Sometimes I wish I could move as easily as the seasons change: a subtle shifting from day to day, the hot August sun giving way to cool nights, red edging on maple leaves slowly transitioning trees from the green summer to the bright and rusty shades of autumn. It doesn’t seem to bother the trees–the wind comes and the sun goes down earlier, and they give way to the next phase as naturally as they did from winter to spring. I look out and see them standing as sturdy as before, flexible and grounded at once.

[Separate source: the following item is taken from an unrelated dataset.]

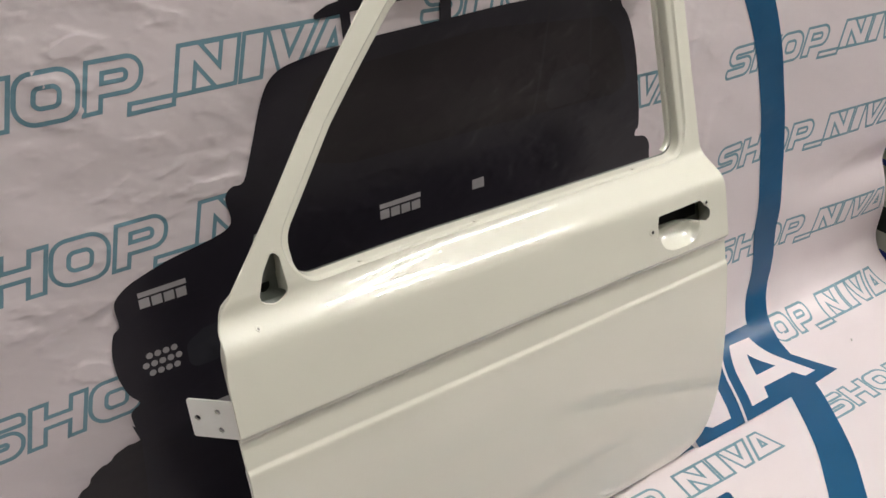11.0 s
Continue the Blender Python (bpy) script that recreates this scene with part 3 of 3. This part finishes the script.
# the glass channel shows along the top and the rear upright alone
channel = [p for p in resample(opening, 0.006) if p.x > 0.345 and p.y > 0.679 or p.y > 1.045]
start = max(range(len(channel)), key=lambda k: (channel[k] - channel[k - 1]).length)
channel = channel[start:] + channel[:start]
bm = bmesh.new()
strips = []
for k, p in enumerate(channel):
    a, b = channel[max(0, k - 1)], channel[min(len(channel) - 1, k + 1)]
    along = (b - a).normalized()
    inn = Vector((-along.y, along.x)) * (1 if area2(opening) > 0 else -1)
    strips.append([bm.verts.new(skin(p.x + inn.x * side, p.y + inn.y * side, deep)) for side, deep in ((-0.004, 0.026), (-0.0045, 0.033), (-0.0015, 0.0335), (0.0005, 0.0345), (0.0010, 0.037), (0.0008, 0.044))])
for a, b in zip(strips, strips[1:]):
    for k in range(5):
        bm.faces.new((a[k], a[k + 1], b[k + 1], b[k]))
bmesh.ops.recalc_face_normals(bm, faces=bm.faces)
part("glass_channel", bm, PAINT, door, "cream glass channel", smooth=True)
lip("mirror_hole_rim", mirror_hole, ((0, 0), (0.0006, 0.0006), (0.0008, 0.003)), PAINT)

# the inner half of the shell
inner_outline = offset_loop(outline, 0.014)


def inner_deep(z):
    return 0.062 - 0.040 * ease(0.60, 0.72, z)


bm = sheet([resample(inner_outline, 0.03)], [resample(offset_loop(opening, 0.0), 0.03)], 0, [0.1 * k for k in range(12)] + [0.64, 0.66, 0.68])
for v in bm.verts:
    v.co = skin(v.co.x, v.co.y, inner_deep(v.co.y))
part("inner_panel", bm, INSIDE, door, "grey primed inner panel", smooth=True)
bm = bmesh.new()
loop = resample(inner_outline, 0.006)
a = [bm.verts.new(skin(p.x, p.y, 0.008)) for p in loop]
b = [bm.verts.new(skin(p.x, p.y, inner_deep(p.y))) for p in loop]
for i in range(len(a)):
    bm.faces.new((a[i - 1], a[i], b[i], b[i - 1]))
part("shell_side", bm, PAINT, door, smooth=True)

# lower edge the door stands on, coloured dark for the shade beneath it
bm = bmesh.new()
low = [Vector((-0.585 + 0.93 * k / 40, 0.0)) for k in range(41)]
rails = [[bm.verts.new(skin(p.x, z, deep)) for p in low] for z, deep in ((0.034, 0.0075), (0.012, 0.0095), (0.0028, 0.013), (0.0028, 0.024), (0.034, 0.030))]
for a, b in zip(rails, rails[1:]):
    for k in range(40):
        bm.faces.new((a[k], a[k + 1], b[k + 1], b[k]))
bmesh.ops.recalc_face_normals(bm, faces=bm.faces)
part("shaded_lower_edge", bm, EDGE_SHADE, door, "dull brown-grey lower edge, coloured for the shade under the door", smooth=True)

# the dished grip under the handle opening
bm = bmesh.new()
GN, GM = 28, 10
cols = []
for i in range(GN + 1):
    s = -1 + 2 * i / GN
    x = 0.2970 + 0.0595 * s
    low = 0.5225 + 0.034 * (1 - (1 - abs(s) ** 3.2) ** (1 / 2.2))
    col = []
    for j in range(GM + 1):
        t = j / GM
        z = low + (0.5610 - low) * t
        side = 1 - abs(s) ** 4
        deep = 0.0012 + 0.031 * side * math.sin(min(1, t * 1.2) * math.pi / 2) ** 0.9
        col.append(bm.verts.new(skin(x, z, deep)))
    top = skin(x, 0.5610, 0.032 * (1 - abs(s) ** 4) + 0.008)
    col.append(bm.verts.new(top + Vector((0, 0, 0.002))))
    cols.append(col)
for i in range(GN):
    for j in range(GM + 1):
        bm.faces.new((cols[i][j], cols[i + 1][j], cols[i + 1][j + 1], cols[i][j + 1]))
part("grip_dish", bm, PAINT, door, "cream dished grip", smooth=True)
# near-black sheet that stands for the shade behind the opening
part("handle_shade", skinned(sheet([rounded(pts(0.225, 0.555, 0.392, 0.555, 0.392, 0.612, 0.225, 0.612), 0.004)], [], 0), 0.043), HOLE_SHADE, door, "near-black sheet for the shade behind the handle opening")


# dabs of weld along the sill's edge
for x in (-0.362, -0.137, 0.239):
    bm = bmesh.new()
    bmesh.ops.create_uvsphere(bm, u_segments=12, v_segments=8, radius=1.0)
    bm.transform(Matrix.Translation(skin(x, 0.6795, 0.006)) @ Matrix.Diagonal((0.0045, 0.0030, 0.0016, 1)))
    part("weld_dab", bm, PAINT, door, "small painted weld dab", smooth=True)


# the skin is not pierced: a dark disc carries the hole's shade
def punched(name, x, z, r, label, dimple=True, material=HOLE_SHADE):
    ring = [Vector((x + math.cos(a) * r, z + math.sin(a) * r)) for a in [k * math.pi / 8 for k in range(16)]]
    hole = part(name, skinned(sheet([ring], [], 0), -0.0012), material, door, label)
    if dimple:
        lip("hole_rim", [Vector((x + math.cos(a) * r * 2.5, z + math.sin(a) * r * 2.0)) for a in [k * math.pi / 10 for k in range(20)]],
            ((0, -0.0003), (r * 0.25, -0.0010), (r * 0.55, -0.0006)), PAINT)


punched("screw_hole_shade", 0.2205, 0.579, 0.0034, "small near-black disc for the shade in a screw hole")
punched("screw_hole_shade", 0.3755, 0.5965, 0.0034, "small near-black disc for the shade in a screw hole")
punched("trim_hole_shade", -0.551, 0.647, 0.0016, "small dull disc for the shade in a painted-over trim hole", True, DIMPLE_SHADE)
punched("trim_hole_shade", -0.443, 0.647, 0.0014, "small dull disc for the shade in a painted-over trim hole", False, DIMPLE_SHADE)
# this hole too is only a near-black patch in place of its shade
part("drain_hole_shade", skinned(sheet([pts(-0.6155, 0.067, -0.6065, 0.064, -0.612, 0.0765)], [], 0), -0.0012), HOLE_SHADE, door, "small near-black triangle for the shade in a hole")

# bracket seen through the mirror hole
part("mirror_bracket", skinned(sheet([rounded(pts(-0.56, 0.645, -0.47, 0.645, -0.47, 0.755, -0.51, 0.755), 0.004)], [circle(Vector((-0.515, 0.682)), 0.0105, 20)], 0, [0.66, 0.68, 0.7, 0.72]), 0.030), INSIDE, door, "grey-green bracket behind the mirror hole")
# near-black disc set behind the bracket's hole as its shade
part("bracket_hole_shade", skinned(sheet([circle(Vector((-0.515, 0.682)), 0.013, 20)], [], 0), 0.0315), HOLE_SHADE, door, "near-black disc for the shade in the bracket's round hole")
bm = bmesh.new()
cols = [[bm.verts.new(skin(-0.4872 - 0.0006 * i, z, 0.002 + 0.005 * j)) for i, j in ((0, 0), (0.5, 1), (3, 3), (10, 5))] for z in (0.672, 0.69, 0.71, 0.73)]
for a, b in zip(cols, cols[1:]):
    for i in range(3):
        bm.faces.new((a[i], a[i + 1], b[i + 1], b[i]))
part("mirror_hole_fold", bm, PAINT, door, "cream folded edge", smooth=True)


def hinge(name, a, b, tall, z_shift, holes, label):
    """A flat steel hinge leaf from a (at the door) to b, both points at half height."""
    a, b = Vector(a), Vector(b)
    along = (b - a)
    length = along.length
    along.normalize()
    up = Vector((0, 0.17, 1)).normalized()
    out = along.cross(up).normalized()
    if out.y > 0:
        out = -out
    q = [Vector((0, -tall / 2 + z_shift)), Vector((length, -tall / 2)), Vector((length, tall / 2)), Vector((0, tall / 2 + z_shift))]
    rims = [circle(Vector((s * length, h * tall)), r, 14) for s, h, r in holes]
    bm = sheet([rounded(q, [0, 0.003, 0.003, 0])], rims, 0)
    back = bmesh.ops.extrude_face_region(bm, geom=bm.faces[:])
    for v in back["geom"]:
        if isinstance(v, bmesh.types.BMVert):
            v.co.z -= 0.004
    for v in bm.verts:
        v.co = a + along * v.co.x + up * v.co.y + out * (v.co.z + 0.002)
    bmesh.ops.recalc_face_normals(bm, faces=bm.faces)
    return part(name, bm, PRIMER, door, label)


hinge("upper_hinge", (-0.600, 1.676, 0.521), (-0.6555, 1.741, 0.521), 0.060, 0.004, ((0.86, 0.02, 0.0045), (0.46, 0.24, 0.0045), (0.46, -0.24, 0.0045)), "white primed upper hinge leaf with three holes")
hinge("lower_hinge", (-0.597, 1.645, 0.140), (-0.6415, 1.679, 0.144), 0.060, -0.004, ((0.62, 0.24, 0.0045), (0.62, -0.22, 0.0045)), "white primed lower hinge leaf with two holes")


# ---- cartons beside the banner ----
def writing(name, words, size, m, material, parent, label=""):
    """Raised lettering as a mesh part."""
    cu = bpy.data.curves.new(name, "FONT")
    cu.body, cu.size, cu.extrude = words, size, 0.0002
    ob = bpy.data.objects.new(name, cu)
    me = bpy.data.meshes.new_from_object(ob)
    bpy.data.objects.remove(ob)
    me.materials.append(material)
    o = new(name, me)
    o.matrix_basis = m
    o.parent = parent
    if label:
        tagged(o, label)
    return o


def patch(name, parent, material, loop, m, label=""):
    """A printed area on a flat face; m takes its x, y to the face."""
    bm = sheet([loop], [], 0)
    bm.transform(m)
    return part(name, bm, material, parent, label)


BH, L, W = 0.384, 0.50, 0.42
carton = new("mirror_carton")
carton.matrix_basis = pose(1.494, 1.7225, 0.0, 0, 0, -23.8)
tagged(carton, "blue and cream printed cardboard carton with a black part pictured", "carton")
part("body", box(bmesh.new(), 0, W, 0, L, 0, BH - 0.006, 0.003), CARD_WHITE, carton, "cream cardboard body")
part("lid", box(bmesh.new(), -0.003, W + 0.003, -0.003, L + 0.003, 0.345, BH, 0.004), CARD_BLUE, carton, "glossy blue lid")
side = Matrix(((0, 0, -1, -0.0008), (-1, 0, 0, L), (0, 1, 0, 0), (0, 0, 0, 1)))
rect = lambda a, b, lo, hi: [Vector((a, lo)), Vector((b, lo)), Vector((b, hi)), Vector((a, hi))]
patch("stripe", carton, CARD_BLUE, rect(0, L, 0.298, 0.316), side, "blue stripe")
patch("stripe", carton, CARD_BLUE, rect(0, L, 0.004, 0.038), side, "blue stripe")
for i in range(4):
    a = 0.100 + i * 0.117
    patch("seal", carton, INK_RED, rounded([Vector((a + p, 0.327 + q)) for p, q in ((-0.010, -0.006), (0.008, -0.009), (0.011, 0.004), (-0.002, 0.010))], 0.005), side, "small brown-red seal")
writing("heading", "\u041b\u0410", 0.042, side @ Matrix.Translation((0.274, 0.245, 0.0004)), INK_RED, carton, "red heading letters")
writing("caption", "\u041d\u0410\u0420\u0423\u0416\u041d\u042b\u0415", 0.0185, side @ Matrix.Translation((0.350, 0.253, 0.0004)), INK_RED, carton, "red printed caption")
writing("caption", "(\u041a\u041e\u041c\u041f\u041b\u0415\u041a\u0422)", 0.0185, side @ Matrix.Translation((0.284, 0.225, 0.0004)), INK_RED, carton, "red printed caption")
picture = rounded([Vector(p) for p in ((0.20, 0.085), (0.20, 0.168), (0.30, 0.176), (0.38, 0.200), (0.415, 0.196), (0.436, 0.160), (0.447, 0.110), (0.40, 0.113), (0.33, 0.098))], 0.008)
patch("picture", carton, INK_BLACK, picture, side, "black pictured part")
patch("picture", carton, INK_BLACK, rounded([Vector(p) for p in ((0.444, 0.106), (0.500, 0.100), (0.475, 0.216))], 0.004), side, "black pictured part")
patch("highlight", carton, GREY, rect(0.325, 0.352, 0.148, 0.153), side @ Matrix.Translation((0, 0, 0.0006)), "grey mark")
top = Matrix(((0, 1, 0, 0.0), (-1, 0, 0, L), (0, 0, 1, BH + 0.0008), (0, 0, 0, 1)))
for i in range(6):
    a, b = 0.199 - 0.0154 * i, 0.090 + 0.0262 * i
    patch("tick_box", carton, CARD_WHITE, rect(a - 0.012, a + 0.012, b - 0.0085, b + 0.0085), top, "cream tick box")
    for k in range(4):
        c = a - 0.040 - 0.015 * k
        patch("code_bar", carton, CARD_WHITE, rect(c, c + 0.009, b - 0.006, b + 0.006), top, "pale printed bar")
for a, b, lo, tall in ((0.18, 0.30, 0.014, 0.012), (0.31, 0.36, 0.014, 0.012), (0.37, 0.48, 0.014, 0.012), (0.27, 0.33, 0.042, 0.009), (0.335, 0.47, 0.042, 0.009), (0.18, 0.205, 0.046, 0.018),
                       (0.30, 0.36, 0.075, 0.006), (0.27, 0.35, 0.100, 0.006), (0.22, 0.29, 0.128, 0.006), (0.30, 0.40, 0.128, 0.006), (0.20, 0.27, 0.152, 0.006), (0.28, 0.33, 0.152, 0.006), (0.21, 0.30, 0.178, 0.006), (0.18, 0.26, 0.205, 0.006), (0.17, 0.22, 0.232, 0.006)):
    x = a
    while x < b - 0.004:
        patch("text_bar", carton, CARD_WHITE, rect(x, min(b, x + tall * 0.9), lo, lo + tall), top, "pale printed bar")
        x += tall * 1.25

crate = new("brown_carton")
crate.matrix_basis = carton.matrix_basis @ Matrix.Translation((0.287, 0.10, BH + 0.0015))
tagged(crate, "plain brown cardboard box with open pale flap on blue carton", "carton")
part("body", box(bmesh.new(), 0, 0.125, 0, 0.37, 0, 0.142, 0.003), CARD_BROWN, crate, "brown cardboard body")
bm = box(bmesh.new(), -0.045, 0.004, 0.0, 0.37, 0.1425, 0.1465, 0.001)
part("flap", bm, CARD_WHITE, crate, "pale open flap")

# a small scrap lying on the cloth
scrap = new("foil_scrap")
scrap.location = banner_point(1.067, -0.089, 0.003)
scrap.rotation_euler = (0, 0, 0.5)
tagged(scrap, "small crumpled scrap of bright foil lying on the banner", "scrap")
bm = bmesh.new()
grid = [[bm.verts.new((0.0035 * (i - 2), 0.0025 * (j - 1), 0.0015 + 0.0025 * noise.noise((i * 0.9, j * 1.3, 7.0)))) for j in range(3)] for i in range(5)]
for i in range(4):
    for j in range(2):
        bm.faces.new((grid[i][j], grid[i + 1][j], grid[i + 1][j + 1], grid[i][j + 1]))
part("sheet", bm, surface("crumpled_foil", (0.55, 0.53, 0.50), (0.70, 0.68, 0.64), 0.3, 60.0, 0.1, metal=0.8), scrap)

But what of those times when the wind turns to gusts, and the weather suddenly shoves cold arctic air over us? What of those times when the branches break and the frost comes too soon, and the dreary gray of November sets in too early? I imagine that, unlike myself, the trees have the wisdom to let go, to get on with the season at hand as if it is like any other gift.
What I am saying is this: I don’t always know how to move with ease. I don’t always know how to be gentle, how to soften myself, how let go of my own expectations and attachments.
But I look at the trees, at their leaves shifting in the wind, their branches bending to catch a bird, and I think, maybe I should start with breath. To breathe deeply and ground myself in the present, and to see that this moment, too, is constantly shifting, energy either moving freely or blocked.
I choose to move freely.
And even as I write this, I feel a small stone of fear inside that I won’t always do so. So to that stone I say: I won’t always move freely. I forgive myself for this. I forgive myself for the hard times and the forgetful times and the angry times. I forgive myself for the fear.
Outside, the trees are changing colors, getting ready to shed their leaves. Breath by breath I am shedding, too, getting ready to move into the colder nights–those nights that throw the sky open and expose everything down to our own exhalations. It’s not always easy, but birth never is. And that’s what this is, after all: every season an invitation to be born into the present.